New voters face ‘flawed’ system
As Washington state scours its list of more than 3.7 million voters to look for felons and others who don’t belong there, it is also requiring more proof before adding new voters on the rolls.
But the way it handles registrations has prompted a New York group to suggest Washington is being more careful protecting the rights of felons than the rights of new voters.
Each new would-be voter’s name and address must first be compared by computer with other government lists to help verify his or her identity. Even for residents who register by mail, such checks are relatively easy because of the large amounts of computerized data that governments keep for such things as driver’s licenses and Social Security accounts.
The Brennan Center for Justice at New York University argues that Washington’s system for checking new voters is “extremely flawed” because it relies on two machines matching information from different sources. Those databases often have mistakes like misspelled words, transposed numbers or variations of common first names, argues Justin Levitt of the center’s Democracy Program.
“You might not be properly registered even though you have not done anything improper,” he said.
Katie Blinn, Washington’s assistant director of elections, said the state is only doing what federal law requires as it compiles lists of voters from all 39 counties into a single statewide database. While different states have varying interpretations of the right way to verify information from new voters, Blinn said Washington expects to clear up questions quickly when the computer kicks back a registration.
“When it doesn’t match, it’s coming back (to elections officials) close to immediately,” Blinn said. They contact the registrant to try to clear up the problems, possibly with nothing more than a trip to a county elections office and showing a valid license, government document or utility bill.

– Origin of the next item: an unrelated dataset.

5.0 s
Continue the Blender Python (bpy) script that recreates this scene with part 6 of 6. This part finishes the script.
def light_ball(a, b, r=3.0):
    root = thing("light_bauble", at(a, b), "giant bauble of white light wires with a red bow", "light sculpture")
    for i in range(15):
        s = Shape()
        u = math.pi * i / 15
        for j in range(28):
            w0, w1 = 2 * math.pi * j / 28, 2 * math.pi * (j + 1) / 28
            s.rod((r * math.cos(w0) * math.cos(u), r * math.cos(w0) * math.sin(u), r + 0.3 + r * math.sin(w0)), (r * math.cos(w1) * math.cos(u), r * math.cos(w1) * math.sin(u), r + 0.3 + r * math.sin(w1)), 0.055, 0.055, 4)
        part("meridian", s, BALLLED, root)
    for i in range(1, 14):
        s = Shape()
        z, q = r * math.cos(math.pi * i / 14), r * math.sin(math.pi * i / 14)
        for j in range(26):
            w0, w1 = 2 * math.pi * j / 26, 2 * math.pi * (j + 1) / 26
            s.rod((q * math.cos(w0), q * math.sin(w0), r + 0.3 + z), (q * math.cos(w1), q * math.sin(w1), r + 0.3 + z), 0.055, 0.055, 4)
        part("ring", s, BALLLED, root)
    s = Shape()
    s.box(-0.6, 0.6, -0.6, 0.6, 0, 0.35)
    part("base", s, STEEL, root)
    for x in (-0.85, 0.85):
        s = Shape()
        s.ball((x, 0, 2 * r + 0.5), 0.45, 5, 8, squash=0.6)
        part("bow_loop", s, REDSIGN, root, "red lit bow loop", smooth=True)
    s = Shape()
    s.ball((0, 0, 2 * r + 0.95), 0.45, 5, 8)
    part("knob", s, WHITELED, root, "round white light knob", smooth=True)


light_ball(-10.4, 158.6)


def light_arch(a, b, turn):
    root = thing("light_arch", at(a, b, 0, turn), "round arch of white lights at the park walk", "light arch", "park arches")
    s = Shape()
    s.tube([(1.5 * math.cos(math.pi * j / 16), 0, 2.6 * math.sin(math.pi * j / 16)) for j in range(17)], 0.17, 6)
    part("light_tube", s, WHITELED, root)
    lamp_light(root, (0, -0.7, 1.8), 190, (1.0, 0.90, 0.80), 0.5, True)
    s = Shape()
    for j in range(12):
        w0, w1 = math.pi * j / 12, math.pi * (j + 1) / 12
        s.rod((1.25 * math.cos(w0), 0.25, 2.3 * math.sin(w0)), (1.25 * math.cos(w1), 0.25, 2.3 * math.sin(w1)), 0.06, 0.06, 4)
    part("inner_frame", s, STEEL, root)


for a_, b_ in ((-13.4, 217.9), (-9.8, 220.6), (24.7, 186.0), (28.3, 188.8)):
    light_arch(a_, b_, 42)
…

But Levitt notes the state’s process for checking up on new voters is much different than removing people who don’t belong because they are deceased, are registered at more than one address, or are felons who haven’t had their voting rights restored.
For felons or other ineligible voters who elections officials believe should be removed from the list, the state must come up with the proof. They remain on the list, and eligible to vote, while the state contacts them and gives them time to contest the decision.

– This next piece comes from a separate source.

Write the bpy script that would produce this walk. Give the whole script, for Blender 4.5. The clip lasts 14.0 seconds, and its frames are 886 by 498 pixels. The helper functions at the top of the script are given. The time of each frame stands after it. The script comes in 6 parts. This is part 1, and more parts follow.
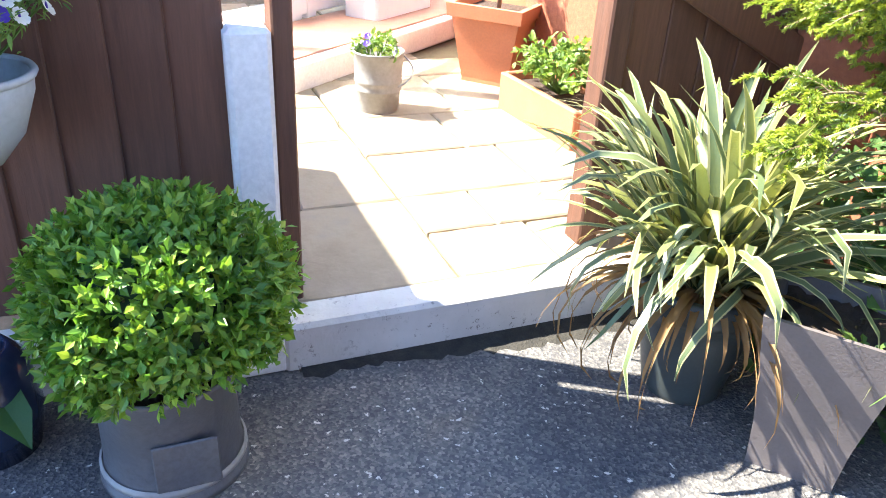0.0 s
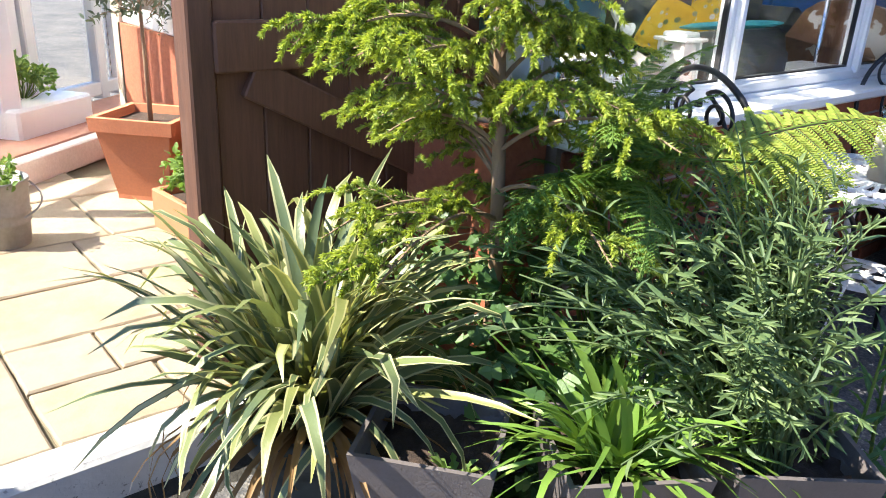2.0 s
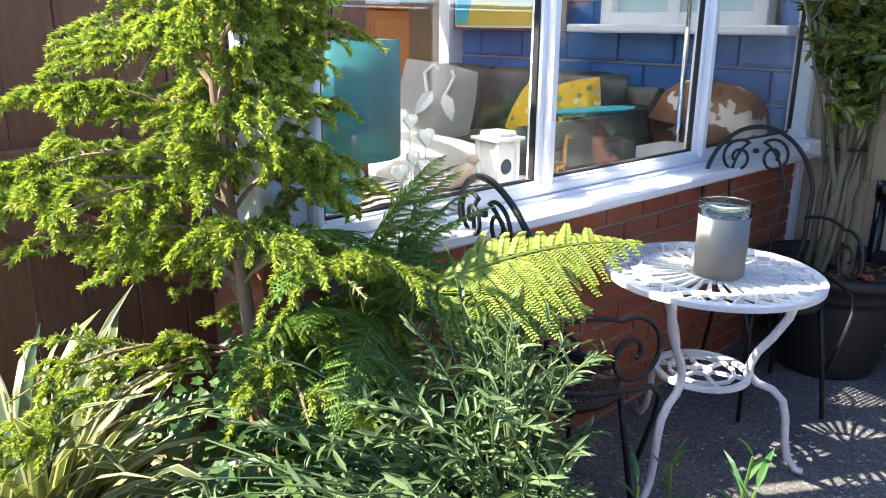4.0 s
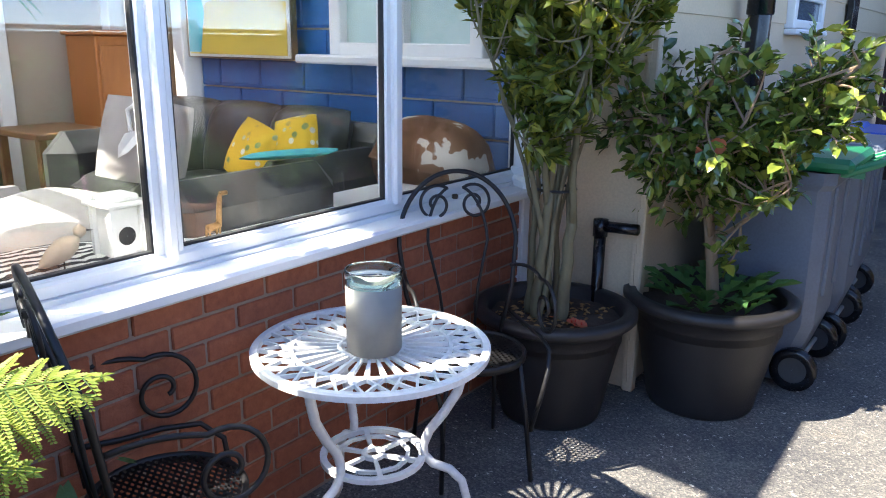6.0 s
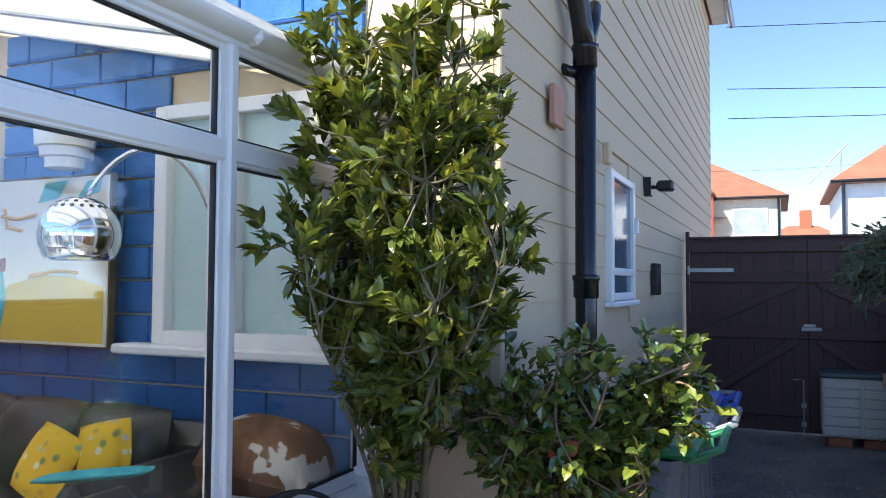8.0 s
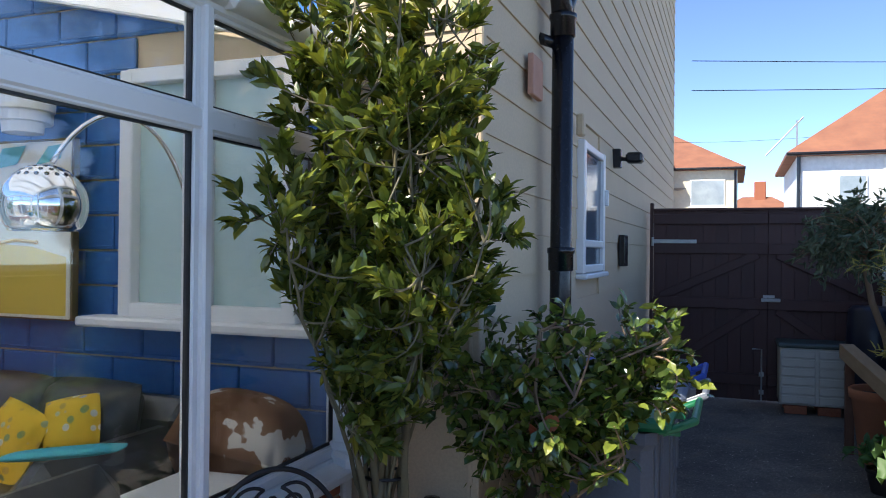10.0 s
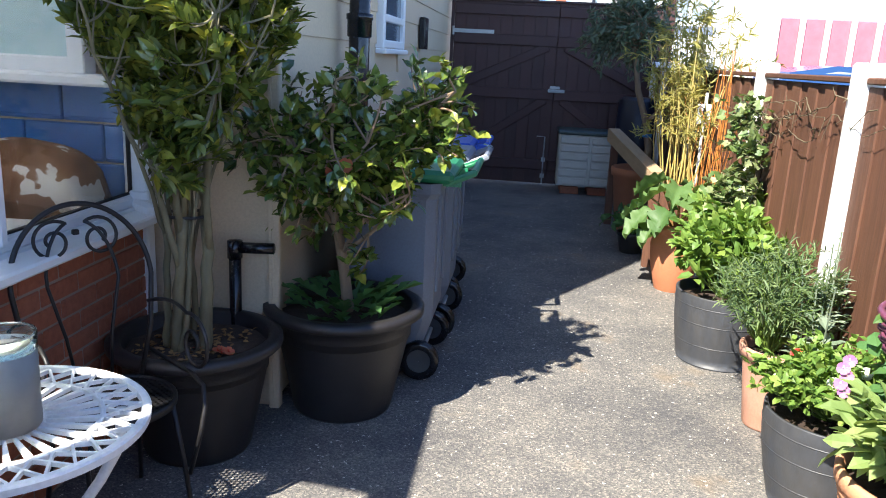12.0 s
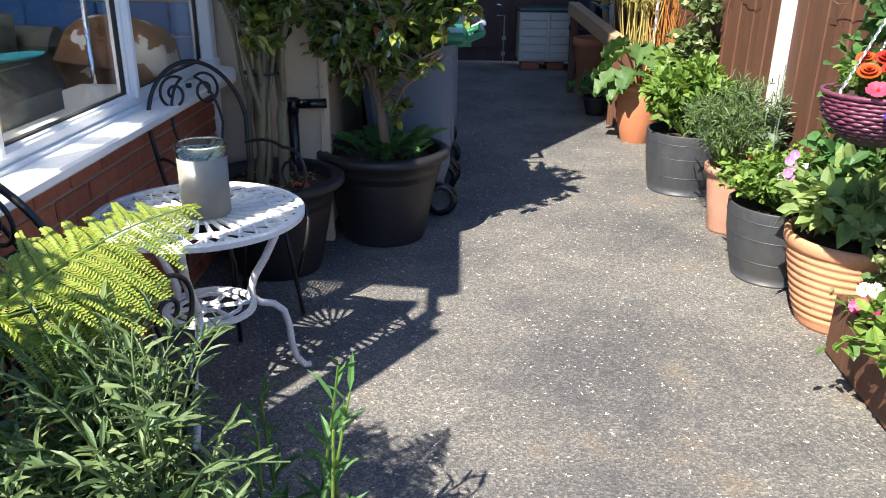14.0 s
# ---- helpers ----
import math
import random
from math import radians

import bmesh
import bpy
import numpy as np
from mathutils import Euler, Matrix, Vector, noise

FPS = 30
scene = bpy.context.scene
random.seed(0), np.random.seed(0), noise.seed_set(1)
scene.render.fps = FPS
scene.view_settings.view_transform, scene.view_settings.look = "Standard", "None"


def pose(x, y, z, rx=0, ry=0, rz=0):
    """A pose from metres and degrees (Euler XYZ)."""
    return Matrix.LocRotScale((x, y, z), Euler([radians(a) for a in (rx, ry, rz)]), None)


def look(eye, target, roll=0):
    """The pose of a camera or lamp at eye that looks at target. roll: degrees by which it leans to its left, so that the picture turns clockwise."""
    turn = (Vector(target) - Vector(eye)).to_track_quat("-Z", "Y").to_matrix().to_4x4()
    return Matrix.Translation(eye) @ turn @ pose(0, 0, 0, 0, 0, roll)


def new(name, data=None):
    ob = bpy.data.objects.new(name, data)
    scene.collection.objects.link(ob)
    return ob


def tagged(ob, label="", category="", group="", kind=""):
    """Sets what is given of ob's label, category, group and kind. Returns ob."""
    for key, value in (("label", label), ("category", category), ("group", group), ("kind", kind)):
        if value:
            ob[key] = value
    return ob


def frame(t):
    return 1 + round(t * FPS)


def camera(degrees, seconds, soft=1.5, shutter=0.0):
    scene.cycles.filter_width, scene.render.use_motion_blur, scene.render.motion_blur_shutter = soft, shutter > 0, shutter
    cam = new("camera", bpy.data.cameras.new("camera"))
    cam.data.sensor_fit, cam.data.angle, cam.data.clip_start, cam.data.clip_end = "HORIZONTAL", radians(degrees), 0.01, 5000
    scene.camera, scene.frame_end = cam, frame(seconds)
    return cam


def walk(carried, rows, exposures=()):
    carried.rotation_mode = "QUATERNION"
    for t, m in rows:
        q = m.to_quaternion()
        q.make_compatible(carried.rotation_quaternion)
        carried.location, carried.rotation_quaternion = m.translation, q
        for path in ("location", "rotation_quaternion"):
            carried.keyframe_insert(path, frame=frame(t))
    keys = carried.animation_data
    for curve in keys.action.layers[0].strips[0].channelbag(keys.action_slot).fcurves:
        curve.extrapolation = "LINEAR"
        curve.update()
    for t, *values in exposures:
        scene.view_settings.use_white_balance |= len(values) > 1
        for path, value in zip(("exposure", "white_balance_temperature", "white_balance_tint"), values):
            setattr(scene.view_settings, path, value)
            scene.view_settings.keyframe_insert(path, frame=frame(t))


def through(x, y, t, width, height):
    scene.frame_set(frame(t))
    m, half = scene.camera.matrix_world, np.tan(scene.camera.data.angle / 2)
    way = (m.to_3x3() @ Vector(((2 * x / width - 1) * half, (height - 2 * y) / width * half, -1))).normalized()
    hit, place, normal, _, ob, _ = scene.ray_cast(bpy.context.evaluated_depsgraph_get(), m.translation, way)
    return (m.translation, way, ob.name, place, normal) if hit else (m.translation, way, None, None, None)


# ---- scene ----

On Monday a King County Superior Court judge made it even more difficult to remove felons from the voter rolls or keep them from registering. Convicted felons can’t be denied the right to vote if they have completed all the terms of their sentence except for paying fines or restitution, Judge Michael Spearman said.
Even before Spearman’s ruling, Levitt said, the way the state handles felons and other voters it wants to take off the rolls is “very good.”
“They seem to have taken great care, on those voters. It’s a shame that they haven’t taken the same care with eligible voters getting on the rolls,” he said.
New registrants who meet all the legal requirements to register but whose information can’t be matched by a computer are not eligible to cast a ballot until the questions are cleared up.
They won’t be sent a ballot in counties like Spokane, which vote entirely by mail. They can go to a voting center on Election Day and cast a “provisional” ballot, but that won’t be counted unless the information is verified.
Levitt said he’s concerned about qualified voters who register shortly before deadlines in big election years and can’t be matched by the computers. They might not be notified and have a chance to provide the proper information before the last votes are counted.
It would be better to put them on the rolls and let them cast a standard ballot while the state takes additional steps to verify their identity, as Oregon does, he said.
Jonathan Bechtle of the Evergreen Freedom Foundation says the state is right, and the Brennan Center wrong, about the way it signs up new voters.
Some of the rules were established in the wake of the 2004 gubernatorial race, which was so close it prompted two recounts and a trial in which the eligibility of certain voters became an issue. As many as 1,600 illegal votes were likely cast, a judge ruled, but there was no way to subtract them from the final tally and determine whether they would have changed Chris Gregoire’s 129-vote victory.
“When you don’t do all the matching like this, you have the kind of problems we had,” Bechtle said. “There’s too great a danger of illegal votes being counted if you have this laissez-faire attitude toward registration.”